• Data for this task
========

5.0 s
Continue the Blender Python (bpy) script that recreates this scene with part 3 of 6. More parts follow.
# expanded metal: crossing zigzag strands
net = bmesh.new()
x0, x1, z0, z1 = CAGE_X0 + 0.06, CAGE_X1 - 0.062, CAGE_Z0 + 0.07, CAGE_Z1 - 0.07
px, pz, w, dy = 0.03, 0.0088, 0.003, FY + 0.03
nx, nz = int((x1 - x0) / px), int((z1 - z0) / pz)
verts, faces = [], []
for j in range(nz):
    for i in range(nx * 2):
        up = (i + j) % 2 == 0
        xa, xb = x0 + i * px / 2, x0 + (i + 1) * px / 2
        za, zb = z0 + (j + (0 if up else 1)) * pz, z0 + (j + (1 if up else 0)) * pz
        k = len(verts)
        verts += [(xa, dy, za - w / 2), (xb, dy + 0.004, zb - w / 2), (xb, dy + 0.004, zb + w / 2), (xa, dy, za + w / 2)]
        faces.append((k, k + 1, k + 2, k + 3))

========

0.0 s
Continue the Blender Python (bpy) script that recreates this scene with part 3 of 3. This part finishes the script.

========

• Required task
Give again the lines from the one with "More parts follow." to the one with "faces.append((k, k +", both lines included, exactly and with no other line.

• Written response
Continue the Blender Python (bpy) script that recreates this scene with part 3 of 6. More parts follow.
# expanded metal: crossing zigzag strands
net = bmesh.new()
x0, x1, z0, z1 = CAGE_X0 + 0.06, CAGE_X1 - 0.062, CAGE_Z0 + 0.07, CAGE_Z1 - 0.07
px, pz, w, dy = 0.03, 0.0088, 0.003, FY + 0.03
nx, nz = int((x1 - x0) / px), int((z1 - z0) / pz)
verts, faces = [], []
for j in range(nz):
    for i in range(nx * 2):
        up = (i + j) % 2 == 0
        xa, xb = x0 + i * px / 2, x0 + (i + 1) * px / 2
        za, zb = z0 + (j + (0 if up else 1)) * pz, z0 + (j + (1 if up else 0)) * pz
        k = len(verts)
        verts += [(xa, dy, za - w / 2), (xb, dy + 0.004, zb - w / 2), (xb, dy + 0.004, zb + w / 2), (xa, dy, za + w / 2)]
        faces.append((k, k + 1, k + 2, k + 3))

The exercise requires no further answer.